- _REQUIRED WORK_
Starting with the first line of the data below, copy each line up to and including the one containing "import numpy as np". Pictures stay out.

++++

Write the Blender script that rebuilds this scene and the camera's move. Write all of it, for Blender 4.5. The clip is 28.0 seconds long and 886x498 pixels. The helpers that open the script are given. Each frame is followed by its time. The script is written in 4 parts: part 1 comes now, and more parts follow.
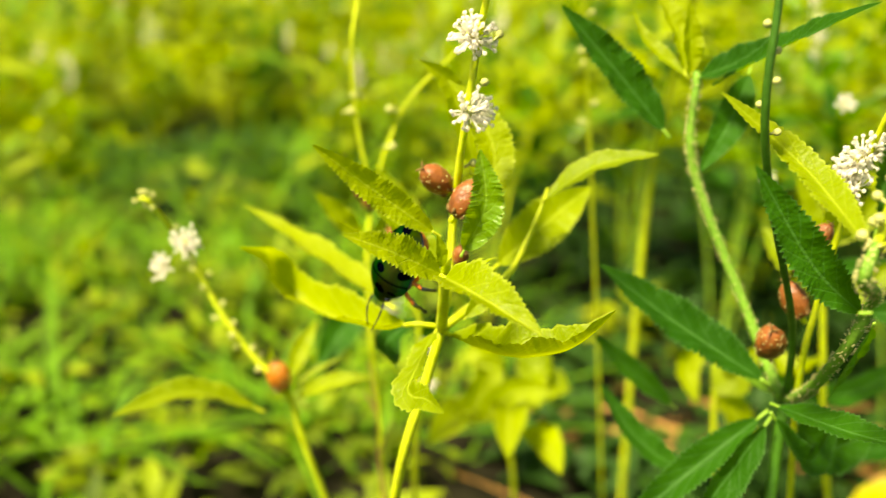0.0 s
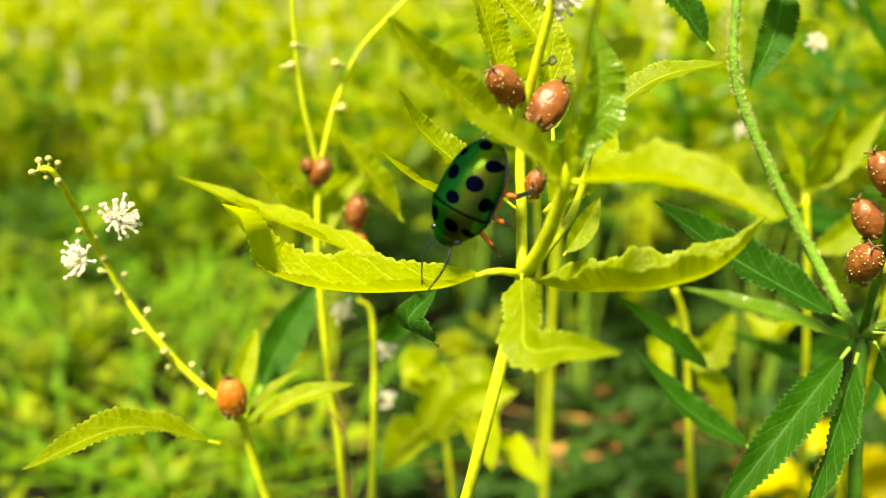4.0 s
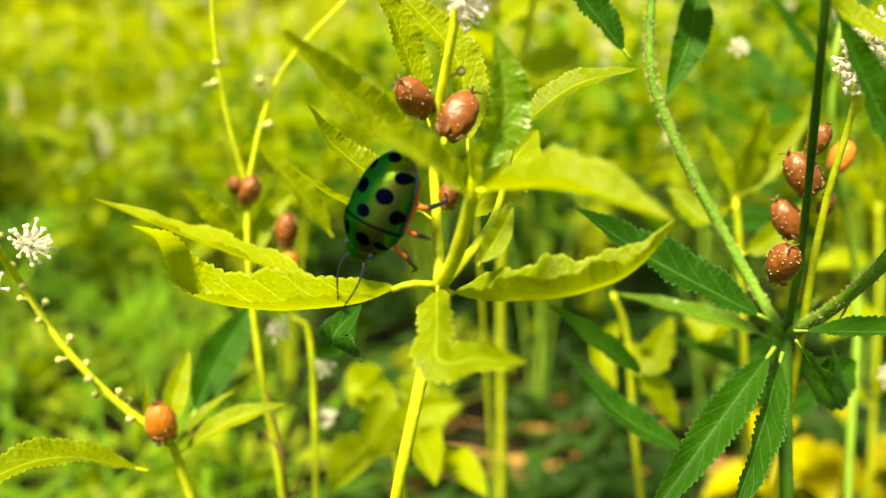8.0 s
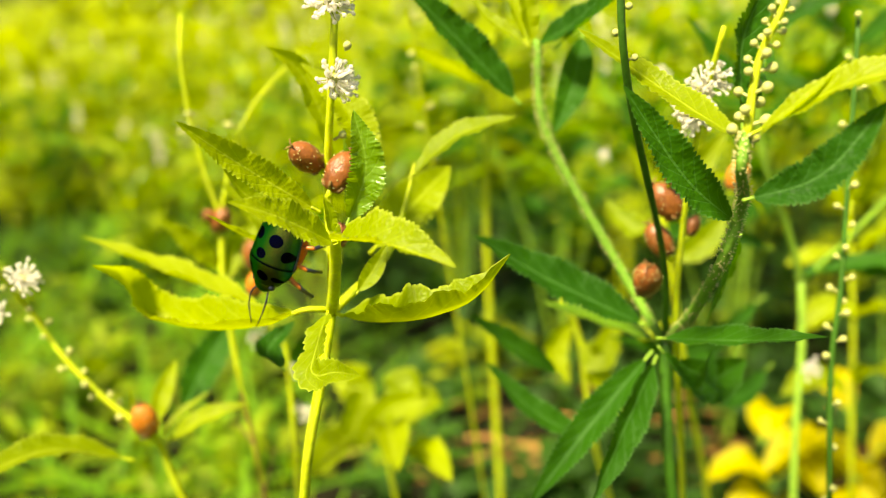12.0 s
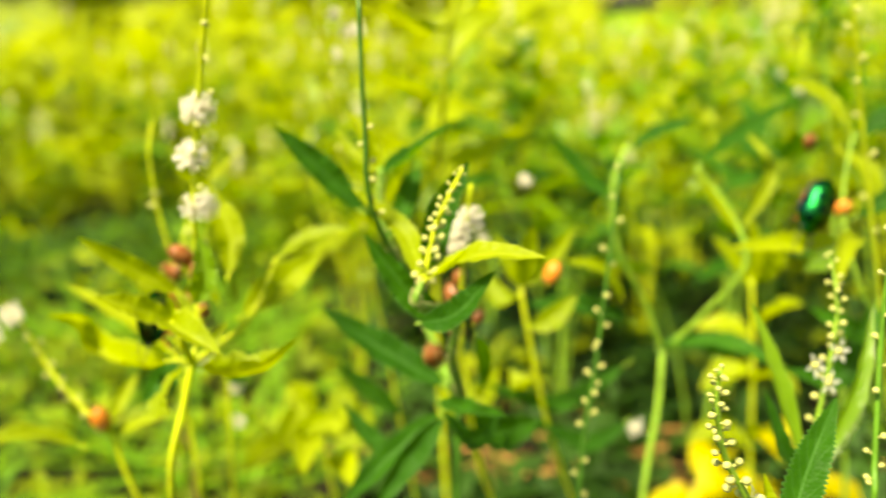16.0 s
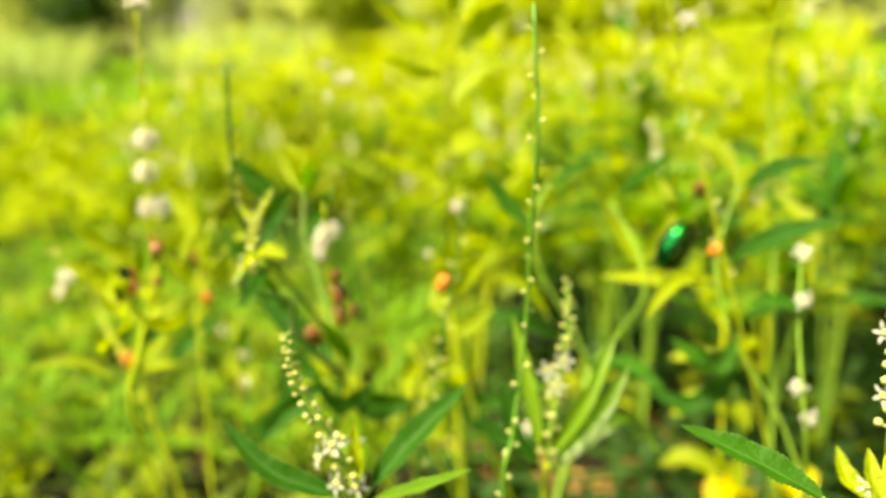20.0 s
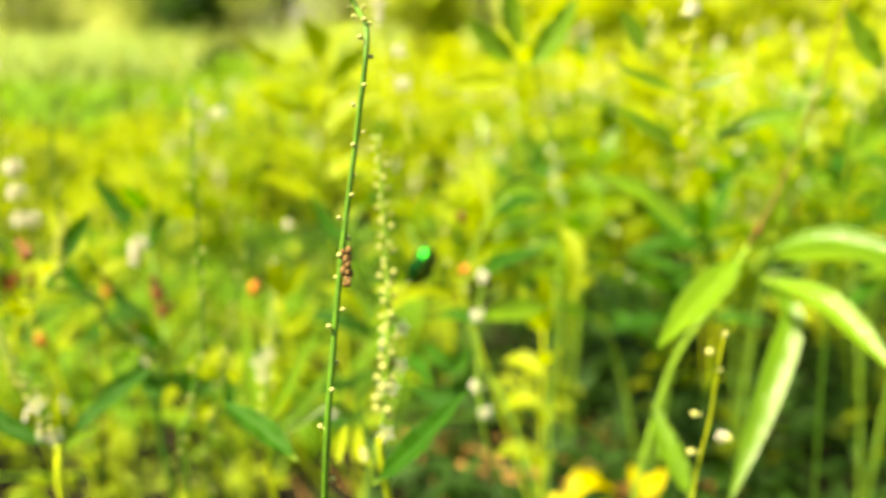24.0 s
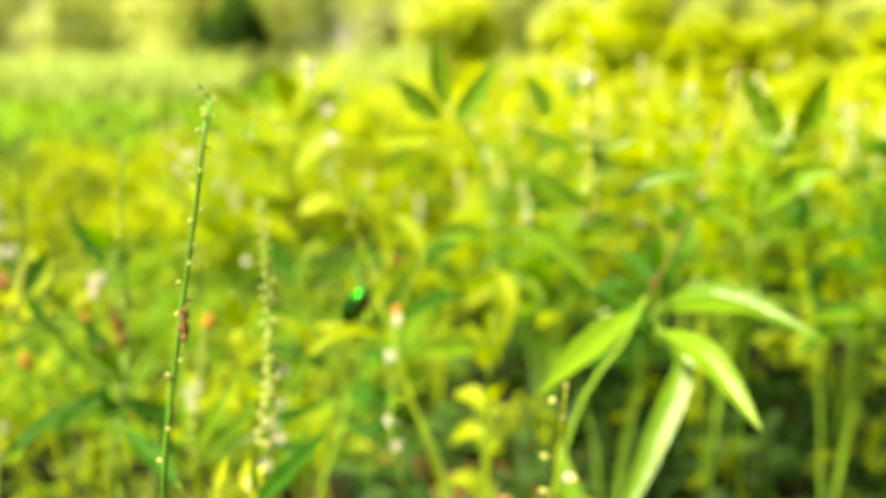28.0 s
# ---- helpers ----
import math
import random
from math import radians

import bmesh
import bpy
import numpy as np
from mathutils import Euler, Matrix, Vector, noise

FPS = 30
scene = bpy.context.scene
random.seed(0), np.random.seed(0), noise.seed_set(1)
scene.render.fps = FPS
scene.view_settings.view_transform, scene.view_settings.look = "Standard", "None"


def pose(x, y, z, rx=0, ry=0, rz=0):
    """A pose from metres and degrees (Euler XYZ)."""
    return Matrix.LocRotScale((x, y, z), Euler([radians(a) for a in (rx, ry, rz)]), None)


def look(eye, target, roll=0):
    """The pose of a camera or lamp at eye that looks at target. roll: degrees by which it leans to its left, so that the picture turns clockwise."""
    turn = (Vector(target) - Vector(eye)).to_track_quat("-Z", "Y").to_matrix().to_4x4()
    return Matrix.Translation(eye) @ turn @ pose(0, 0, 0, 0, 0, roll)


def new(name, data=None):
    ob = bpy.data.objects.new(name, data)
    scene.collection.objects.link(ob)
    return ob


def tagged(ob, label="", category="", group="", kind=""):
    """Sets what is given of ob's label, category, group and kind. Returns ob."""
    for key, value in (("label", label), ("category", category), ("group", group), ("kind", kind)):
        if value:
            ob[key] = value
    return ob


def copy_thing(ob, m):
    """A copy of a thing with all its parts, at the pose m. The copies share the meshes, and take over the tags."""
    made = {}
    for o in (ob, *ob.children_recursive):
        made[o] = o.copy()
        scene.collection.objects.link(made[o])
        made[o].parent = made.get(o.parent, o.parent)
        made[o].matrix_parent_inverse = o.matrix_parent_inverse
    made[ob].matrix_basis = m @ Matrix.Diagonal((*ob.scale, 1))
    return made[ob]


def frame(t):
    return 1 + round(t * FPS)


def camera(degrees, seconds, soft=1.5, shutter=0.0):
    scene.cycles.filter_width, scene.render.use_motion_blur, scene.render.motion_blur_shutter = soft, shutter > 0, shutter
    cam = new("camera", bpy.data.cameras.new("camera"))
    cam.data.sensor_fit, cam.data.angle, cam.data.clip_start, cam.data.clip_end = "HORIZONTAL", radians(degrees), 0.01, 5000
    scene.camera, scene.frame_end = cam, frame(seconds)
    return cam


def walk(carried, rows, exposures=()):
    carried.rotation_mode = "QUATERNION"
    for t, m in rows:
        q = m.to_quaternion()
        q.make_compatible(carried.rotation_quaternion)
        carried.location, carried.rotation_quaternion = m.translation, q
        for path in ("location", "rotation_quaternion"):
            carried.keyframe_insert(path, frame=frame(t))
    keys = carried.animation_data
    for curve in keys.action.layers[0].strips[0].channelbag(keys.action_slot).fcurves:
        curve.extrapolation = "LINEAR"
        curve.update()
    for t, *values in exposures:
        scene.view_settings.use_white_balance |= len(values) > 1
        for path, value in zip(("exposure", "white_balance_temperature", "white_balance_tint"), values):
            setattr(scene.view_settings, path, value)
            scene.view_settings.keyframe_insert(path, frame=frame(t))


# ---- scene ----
# Plan lengths are in hand's breadths of SPAN metres; the ground lies at z = 0.
SPAN = 0.135
GROUND = 0.6


def at(x, y, z):
    return Vector((x * SPAN, y * SPAN, (z - GROUND) * SPAN))


def station(x, y, z, yaw, pitch, roll):
    m = Matrix.Rotation(radians(yaw), 4, "Z") @ Matrix.Rotation(radians(90 + pitch), 4, "X") @ Matrix.Rotation(radians(roll), 4, "Z")
    m.translation = at(x, y, z)
    return m


cam = camera(55.57, 28.0, 1.0, 0.5)
cam.data.dof.use_dof = True
cam.data.dof.focus_distance = 0.112
cam.data.dof.aperture_fstop = 12.8
PATH = [
    (0, station(0.0000, 0.0000, 2.5000, 0.00, -21.00, 0.00)),
    (0.5, station(-0.0569, 0.0014, 2.4677, -1.83, -20.47, 0.69)),
    (1, station(-0.0847, 0.0219, 2.4371, -3.62, -19.76, 0.64)),
    (1.5, station(-0.1325, 0.0418, 2.3794, -5.43, -19.18, 0.99)),
    (2, station(-0.1617, 0.0746, 2.3530, -7.76, -18.85, 0.67)),
    (2.5, station(-0.2133, 0.1026, 2.3559, -10.04, -18.22, 0.76)),
    (3, station(-0.2326, 0.1377, 2.3541, -12.51, -17.88, 0.37)),
    (3.5, station(-0.2691, 0.1664, 2.3230, -14.44, -17.33, 0.29)),
    (5.5, station(-0.2637, 0.2714, 2.2986, -18.03, -16.20, -0.36)),
    (6, station(-0.2452, 0.2591, 2.3277, -18.23, -16.34, -0.90)),
    (6.5, station(-0.2468, 0.2453, 2.3423, -18.66, -16.35, -0.73)),
    (7, station(-0.2229, 0.2311, 2.3330, -18.78, -16.43, -0.85)),
    (7.5, station(-0.2307, 0.2071, 2.3071, -18.63, -16.17, -0.85)),
    (8, station(-0.2248, 0.1915, 2.3057, -18.34, -15.86, -1.03)),
    (8.5, station(-0.2191, 0.1723, 2.3110, -18.36, -15.95, -1.09)),
    (9, station(-0.1869, 0.1668, 2.3428, -18.20, -16.07, -1.39)),
    (9.5, station(-0.1771, 0.1534, 2.3657, -18.03, -16.30, -1.69)),
    (10, station(-0.1793, 0.1288, 2.3803, -17.85, -16.59, -1.89)),
    (10.5, station(-0.1692, 0.0916, 2.3916, -17.21, -16.71, -2.37)),
    (11, station(-0.1509, 0.0495, 2.3879, -16.44, -16.26, -2.46)),
    (11.5, station(-0.0980, 0.0242, 2.3798, -14.00, -16.21, -4.01)),
    (13.5, station(-0.0662, -0.1524, 2.4532, -12.02, -17.83, -2.90)),
    (14, station(-0.0636, -0.2007, 2.4746, -11.67, -17.18, -2.48)),
    (14.5, station(0.0165, -0.2134, 2.5229, -10.92, -17.35, -2.91)),
    (15, station(0.0922, -0.2718, 2.5599, -9.70, -16.97, -2.92)),
    (15.5, station(0.1551, -0.3499, 2.5705, -7.91, -16.36, -1.79)),
    (16, station(0.2841, -0.4015, 2.6059, -5.52, -16.38, -1.94)),
    (16.5, station(0.3523, -0.4640, 2.5959, -3.81, -16.21, -1.82)),
    (17, station(0.4120, -0.5191, 2.5892, -1.99, -15.79, -1.52)),
    (17.5, station(0.5046, -0.5499, 2.5840, -0.46, -15.68, -1.43)),
    (18, station(0.6495, -0.5930, 2.5893, 2.83, -15.55, -1.52)),
    (18.5, station(0.7475, -0.6077, 2.5882, 5.24, -15.04, -1.96)),
    (19, station(0.8341, -0.6432, 2.6053, 7.77, -14.58, -1.86)),
    (19.5, station(0.9292, -0.6721, 2.6496, 9.93, -14.43, -1.77)),
    (20, station(1.0241, -0.7195, 2.6619, 12.21, -14.39, -1.66)),
    (20.5, station(1.1365, -0.7300, 2.6745, 13.41, -14.50, -1.41)),
    (21, station(1.2637, -0.7534, 2.7047, 14.54, -14.60, -1.59)),
    (21.5, station(1.3688, -0.7825, 2.7452, 15.12, -14.90, -1.59)),
    (23.5, station(1.7585, -0.8579, 2.7911, 18.42, -14.85, -1.66)),
    (24, station(1.8692, -0.8616, 2.7838, 19.28, -14.40, -1.45)),
    (24.5, station(1.9671, -0.8662, 2.8021, 20.27, -14.12, -1.12)),
    (25, station(2.0386, -0.8792, 2.8140, 20.79, -13.89, -1.22)),
    (25.5, station(2.1076, -0.8947, 2.8233, 21.24, -13.75, -1.19)),
    (26, station(2.1679, -0.8960, 2.8230, 21.34, -13.73, -0.92)),
    (26.5, station(2.2111, -0.9083, 2.8294, 21.21, -13.57, -0.93)),
    (27, station(2.2171, -0.9094, 2.8516, 21.36, -13.25, -0.74)),
    (27.5, station(2.2057, -0.8966, 2.8594, 21.77, -13.02, -0.72)),
    (28, station(2.1879, -0.8909, 2.8741, 21.98, -12.91, -0.79)),
]
walk(cam, PATH, [(0, 1.22, 8700, 8), (4, 1.20, 8700, 8), (7, 1.12, 8700, 8), (11, 1.18, 8700, 8), (16, 1.31, 8700, 8), (21, 1.46, 8700, 8), (25, 1.61, 8700, 8), (28, 1.63, 8700, 8)])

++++

- _SOLUTION_
Write the Blender script that rebuilds this scene and the camera's move. Write all of it, for Blender 4.5. The clip is 28.0 seconds long and 886x498 pixels. The helpers that open the script are given. Each frame is followed by its time. The script is written in 4 parts: part 1 comes now, and more parts follow.
0.0 s
4.0 s
8.0 s
12.0 s
16.0 s
20.0 s
24.0 s
28.0 s
# ---- helpers ----
import math
import random
from math import radians

import bmesh
import bpy
import numpy as np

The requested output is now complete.